RECORDS SUPPLIED:

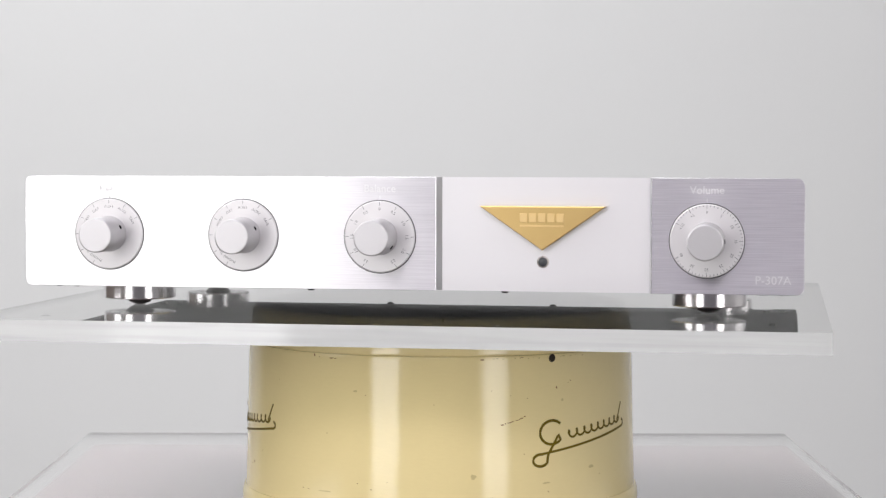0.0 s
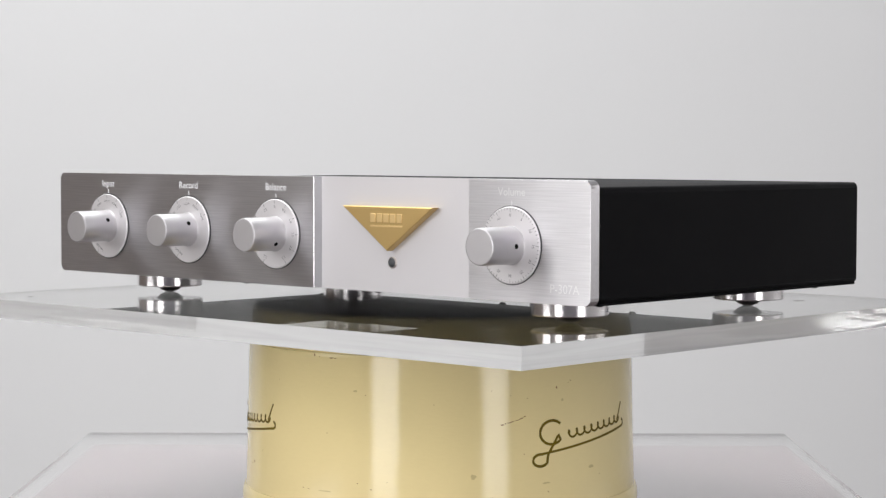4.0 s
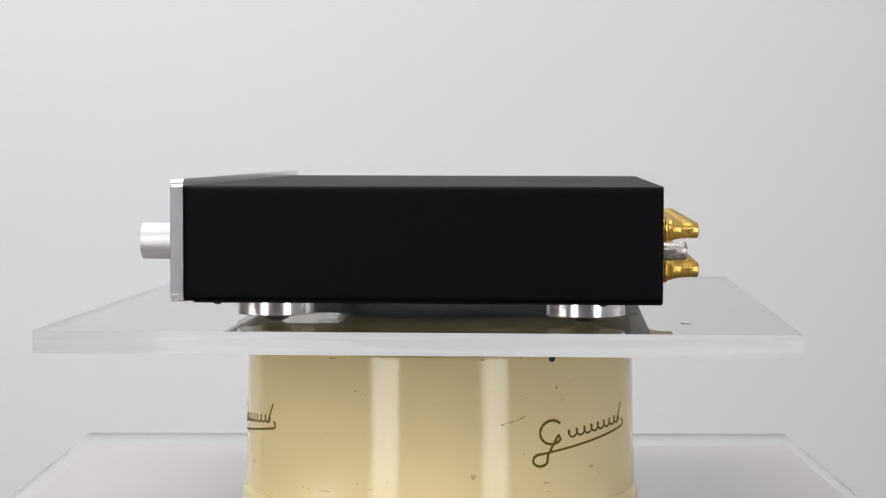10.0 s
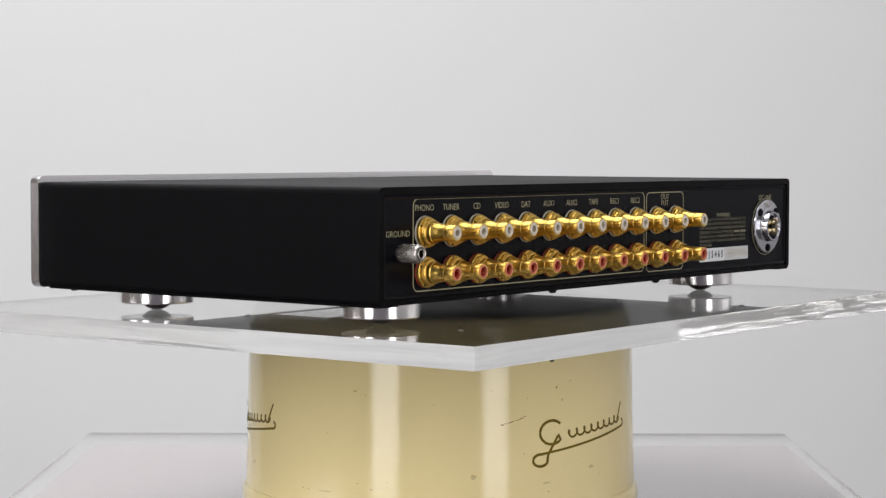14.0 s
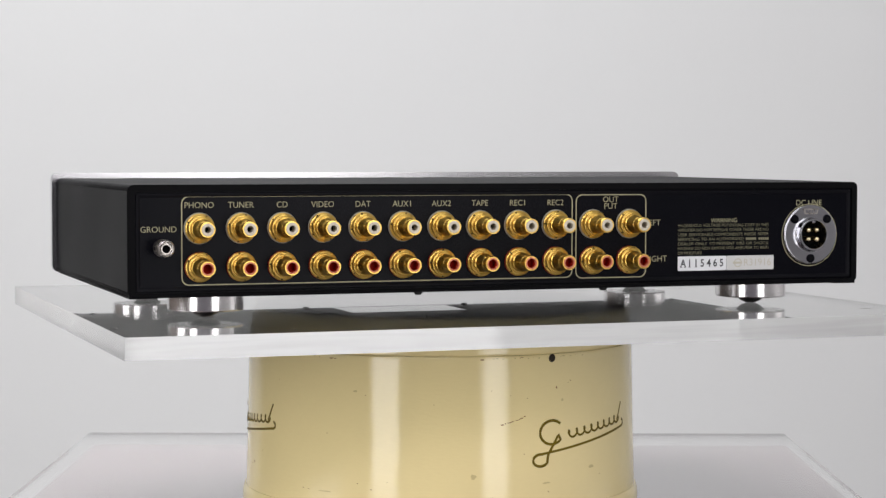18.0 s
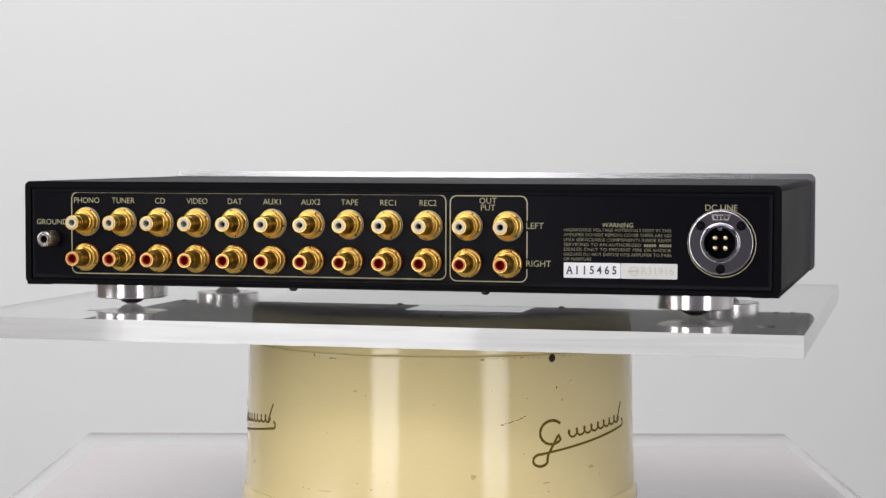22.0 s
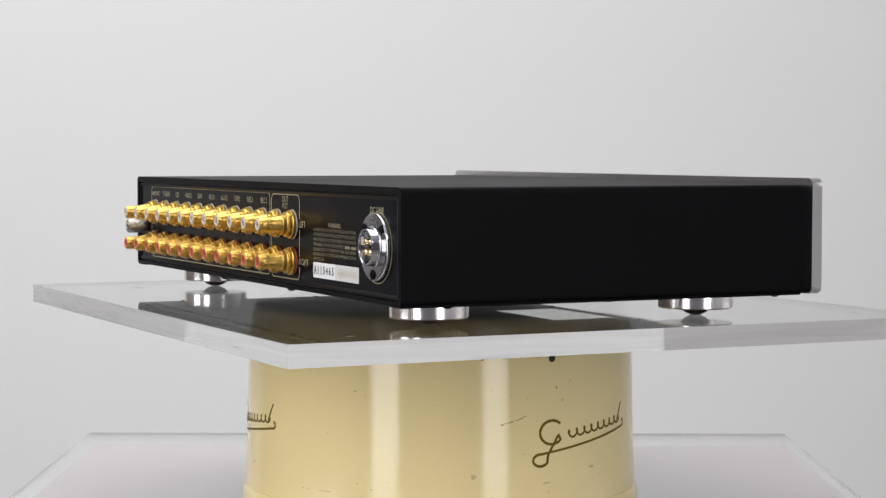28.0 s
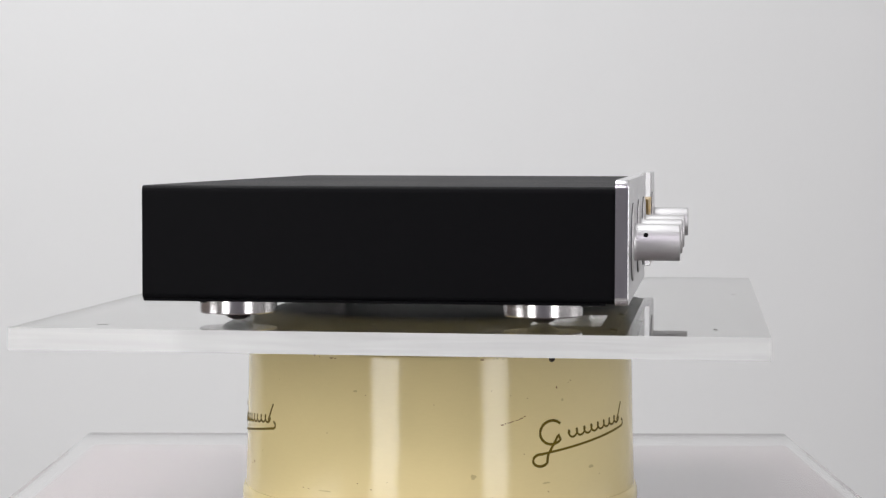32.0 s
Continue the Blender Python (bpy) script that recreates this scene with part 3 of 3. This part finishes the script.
def canister_marks(can):
    # plain olive flourishes: a loop, a run of waves, a tail and an underline, thin as paint
    def painted(name, points, r):
        bm = tube(points, r)
        for v in bm.verts:
            at = on_can(0, v.co.z - (ZP - 0.915))
            wall, out = math.hypot(at.x, at.y), math.hypot(v.co.x, v.co.y)
            k = (wall + 0.00008 + 0.15 * (out - wall)) / out
            v.co.x, v.co.y = v.co.x * k, v.co.y * k
        part(name, bm, OLIVE, can, "olive painted flourish")

    for shift in (0.0, -120.0, 120.0):
        a0 = 29 + shift
        loop = [on_can(a0 + 3.4 + 3.9 * math.cos(0.75 + k * 0.16), -0.0680 + 0.0067 * math.sin(0.75 + k * 0.16)) for k in range(31)]
        loop += [on_can(a0 + 5.6 - 3.6 * k / 8, -0.0695 - 0.0110 * k / 8) for k in range(9)]
        loop += [on_can(a0 - 0.4 + 2.4 * math.cos(-0.2 - k * 0.30), -0.0832 + 0.0034 * math.sin(-0.2 - k * 0.30)) for k in range(1, 17)]
        painted("flourish_loop", loop, 0.00088)
        wave = [on_can(a0 + 8.6 + 24.5 * k / 130 + 0.8 * math.cos(k * 0.39), -0.0700 + 0.0045 * k / 130 + 0.0021 * math.sin(k * 0.39)) for k in range(131)]
        painted("flourish_wave", wave, 0.00070)
        tail = [on_can(a0 + 32.4 + 3.0 * k / 12, -0.0668 + 0.0104 * k / 12) for k in range(13)]
        painted("flourish_tail", tail, 0.00068)
        under = [on_can(a0 + 0.2 + 35.0 * k / 40, -0.0797 + 0.0090 * (k / 40) ** 1.05) for k in range(41)]
        under += [on_can(a0 + 35.2 + 1.5 * math.sin(k * 0.35), -0.0686 - 0.0021 * math.cos(k * 0.35)) for k in range(1, 9)]
        painted("flourish_underline", under, 0.00078)
    rivet = part("rivet", lathe([(0, 0.0008), (0.0016, 0.0006), (0.0023, 0.0)], 20, "-y"), RIVET, can, "dark brown rivet")
    p = on_can(32.6, -0.0261)
    rivet.matrix_local = Matrix.Translation(p) @ Matrix.Rotation(radians(32.6), 4, "Z")


    def chip(az, z, w, h, mat, seed):
        """A small irregular chip or scuff in the paint."""
        rnd = random.Random(seed)
        bm = bmesh.new()
        ring = []
        for k in range(9):
            r = 0.6 + 0.5 * rnd.random()
            a = 2 * math.pi * k / 9
            p = on_can(az + w * r * math.cos(a), z + h * r * math.sin(a))
            out = Vector((p.x, p.y, 0)).normalized() * 0.00015
            ring.append(bm.verts.new(p + out))
        bm.faces.new(ring[::-1])
        part("paint_chip", bm, mat, can)

    rnd = random.Random(5)
    for k in range(9):
        chip(17 + 0.85 * k + rnd.uniform(-0.3, 0.3), -0.0622 + 0.0005 * k + rnd.uniform(-0.0003, 0.0003), rnd.uniform(0.2, 0.6), rnd.uniform(0.0002, 0.00045), RUST, k)
    for az, z, w, h in ((34.0, -0.0428, 0.35, 0.0009), (39.0, -0.0395, 0.25, 0.0004), (38.2, -0.0405, 0.2, 0.0004), (-37.5, -0.0250, 0.35, 0.0010), (-35.8, -0.0258, 0.2, 0.0005), (-31.6, -0.0262, 0.9, 0.0005), (-30.4, -0.0263, 0.4, 0.0004), (-68.0, -0.0930, 0.5, 0.0012), (-70.0, -0.0945, 0.4, 0.0007), (-71.5, -0.0915, 0.3, 0.0004), (23.5, -0.0790, 0.3, 0.0003), (31.0, -0.1010, 0.3, 0.0005), (-23.0, -0.0955, 0.3, 0.0003), (-19.0, -0.0985, 0.4, 0.0003), (-41.0, -0.1010, 0.3, 0.0004), (-39.0, -0.1012, 0.2, 0.0003)):
        chip(az, z, w * 0.8, h * 0.8, RUST, int(az * 10))
    for k in range(16):
        chip(12 + 2.1 * k + rnd.uniform(-0.8, 0.8), -0.0250 - rnd.uniform(0, 0.0006), rnd.uniform(0.2, 0.9), rnd.uniform(0.0002, 0.0005), RUST if k % 5 == 0 else SMUDGE, 300 + k)
    for az, z, w, h in ((47.0, -0.0900, 1.3, 0.0011), (30.5, -0.0960, 1.6, 0.0007), (9.0, -0.0905, 0.9, 0.0016), (36.0, -0.0500, 0.5, 0.0009), (-24.0, -0.0440, 0.7, 0.0008), (-33.0, -0.1015, 2.4, 0.0004), (14.0, -0.1030, 1.8, 0.0006)):
        chip(az, z, w, h, SMUDGE, 400 + int(az))
    for k in range(14):
        chip(rnd.uniform(-75, 75), rnd.uniform(-0.105, -0.03), rnd.uniform(0.08, 0.2), rnd.uniform(0.0001, 0.0003), RUST, 100 + k)


canister_marks(canister_thing)


def motions():
    """The plate and the preamplifier turn together, clockwise from above, 8.37 degrees a second."""
    times = [0.0, 0.1, 0.2] + [0.5 + 0.5 * i for i in range(63)] + [31.8, 31.9, 32.0]
    times = sorted(set(times))
    for thing, start in ((plate_thing, -9.58), (preamp_thing, -9.90)):
        walk(thing, [(t, pose(0, 0, ZP, 0, 0, start - 8.3702 * t)) for t in times])


motions()
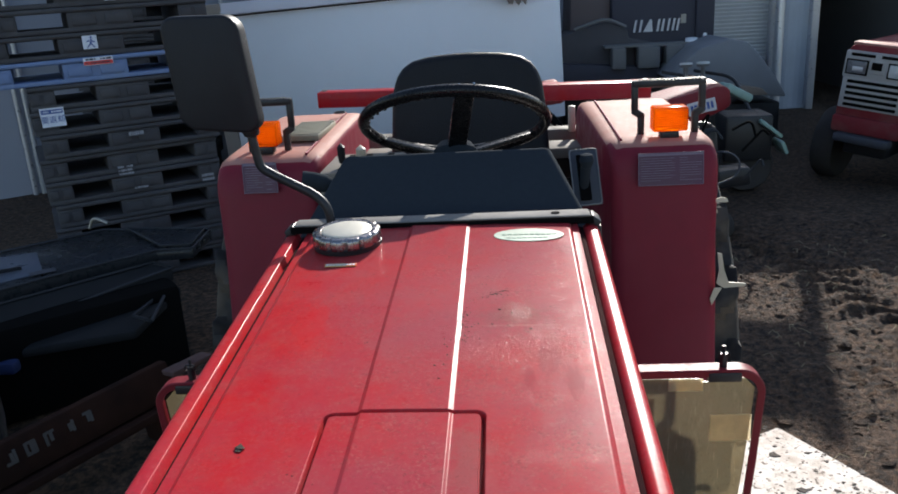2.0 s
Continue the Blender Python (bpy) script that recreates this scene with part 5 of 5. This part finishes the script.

EXERCISE TASK:
Set down the material exactly, every line of it, except for the pictures.

EXERCISE OUTPUT:
0.0 s
4.0 s
10.0 s
14.0 s
18.0 s
22.0 s
28.0 s
32.0 s
Continue the Blender Python (bpy) script that recreates this scene with part 3 of 3. This part finishes the script.
def canister_marks(can):
    # plain olive flourishes: a loop, a run of waves, a tail and an underline, thin as paint
    def painted(name, points, r):
        bm = tube(points, r)
        for v in bm.verts:
            at = on_can(0, v.co.z - (ZP - 0.915))
            wall, out = math.hypot(at.x, at.y), math.hypot(v.co.x, v.co.y)
            k = (wall + 0.00008 + 0.15 * (out - wall)) / out
            v.co.x, v.co.y = v.co.x * k, v.co.y * k
        part(name, bm, OLIVE, can, "olive painted flourish")

    for shift in (0.0, -120.0, 120.0):
        a0 = 29 + shift
        loop = [on_can(a0 + 3.4 + 3.9 * math.cos(0.75 + k * 0.16), -0.0680 + 0.0067 * math.sin(0.75 + k * 0.16)) for k in range(31)]
        loop += [on_can(a0 + 5.6 - 3.6 * k / 8, -0.0695 - 0.0110 * k / 8) for k in range(9)]
        loop += [on_can(a0 - 0.4 + 2.4 * math.cos(-0.2 - k * 0.30), -0.0832 + 0.0034 * math.sin(-0.2 - k * 0.30)) for k in range(1, 17)]
        painted("flourish_loop", loop, 0.00088)
        wave = [on_can(a0 + 8.6 + 24.5 * k / 130 + 0.8 * math.cos(k * 0.39), -0.0700 + 0.0045 * k / 130 + 0.0021 * math.sin(k * 0.39)) for k in range(131)]
        painted("flourish_wave", wave, 0.00070)
        tail = [on_can(a0 + 32.4 + 3.0 * k / 12, -0.0668 + 0.0104 * k / 12) for k in range(13)]
        painted("flourish_tail", tail, 0.00068)
        under = [on_can(a0 + 0.2 + 35.0 * k / 40, -0.0797 + 0.0090 * (k / 40) ** 1.05) for k in range(41)]
        under += [on_can(a0 + 35.2 + 1.5 * math.sin(k * 0.35), -0.0686 - 0.0021 * math.cos(k * 0.35)) for k in range(1, 9)]
        painted("flourish_underline", under, 0.00078)
    rivet = part("rivet", lathe([(0, 0.0008), (0.0016, 0.0006), (0.0023, 0.0)], 20, "-y"), RIVET, can, "dark brown rivet")
    p = on_can(32.6, -0.0261)
    rivet.matrix_local = Matrix.Translation(p) @ Matrix.Rotation(radians(32.6), 4, "Z")


    def chip(az, z, w, h, mat, seed):
        """A small irregular chip or scuff in the paint."""
        rnd = random.Random(seed)
        bm = bmesh.new()
        ring = []
        for k in range(9):
            r = 0.6 + 0.5 * rnd.random()
            a = 2 * math.pi * k / 9
            p = on_can(az + w * r * math.cos(a), z + h * r * math.sin(a))
            out = Vector((p.x, p.y, 0)).normalized() * 0.00015
            ring.append(bm.verts.new(p + out))
        bm.faces.new(ring[::-1])
        part("paint_chip", bm, mat, can)

    rnd = random.Random(5)
    for k in range(9):
        chip(17 + 0.85 * k + rnd.uniform(-0.3, 0.3), -0.0622 + 0.0005 * k + rnd.uniform(-0.0003, 0.0003), rnd.uniform(0.2, 0.6), rnd.uniform(0.0002, 0.00045), RUST, k)
    for az, z, w, h in ((34.0, -0.0428, 0.35, 0.0009), (39.0, -0.0395, 0.25, 0.0004), (38.2, -0.0405, 0.2, 0.0004), (-37.5, -0.0250, 0.35, 0.0010), (-35.8, -0.0258, 0.2, 0.0005), (-31.6, -0.0262, 0.9, 0.0005), (-30.4, -0.0263, 0.4, 0.0004), (-68.0, -0.0930, 0.5, 0.0012), (-70.0, -0.0945, 0.4, 0.0007), (-71.5, -0.0915, 0.3, 0.0004), (23.5, -0.0790, 0.3, 0.0003), (31.0, -0.1010, 0.3, 0.0005), (-23.0, -0.0955, 0.3, 0.0003), (-19.0, -0.0985, 0.4, 0.0003), (-41.0, -0.1010, 0.3, 0.0004), (-39.0, -0.1012, 0.2, 0.0003)):
        chip(az, z, w * 0.8, h * 0.8, RUST, int(az * 10))
    for k in range(16):
        chip(12 + 2.1 * k + rnd.uniform(-0.8, 0.8), -0.0250 - rnd.uniform(0, 0.0006), rnd.uniform(0.2, 0.9), rnd.uniform(0.0002, 0.0005), RUST if k % 5 == 0 else SMUDGE, 300 + k)
    for az, z, w, h in ((47.0, -0.0900, 1.3, 0.0011), (30.5, -0.0960, 1.6, 0.0007), (9.0, -0.0905, 0.9, 0.0016), (36.0, -0.0500, 0.5, 0.0009), (-24.0, -0.0440, 0.7, 0.0008), (-33.0, -0.1015, 2.4, 0.0004), (14.0, -0.1030, 1.8, 0.0006)):
        chip(az, z, w, h, SMUDGE, 400 + int(az))
    for k in range(14):
        chip(rnd.uniform(-75, 75), rnd.uniform(-0.105, -0.03), rnd.uniform(0.08, 0.2), rnd.uniform(0.0001, 0.0003), RUST, 100 + k)


canister_marks(canister_thing)


def motions():
    """The plate and the preamplifier turn together, clockwise from above, 8.37 degrees a second."""
    times = [0.0, 0.1, 0.2] + [0.5 + 0.5 * i for i in range(63)] + [31.8, 31.9, 32.0]
    times = sorted(set(times))
    for thing, start in ((plate_thing, -9.58), (preamp_thing, -9.90)):
        walk(thing, [(t, pose(0, 0, ZP, 0, 0, start - 8.3702 * t)) for t in times])


motions()
2.0 s
Continue the Blender Python (bpy) script that recreates this scene with part 5 of 5. This part finishes the script.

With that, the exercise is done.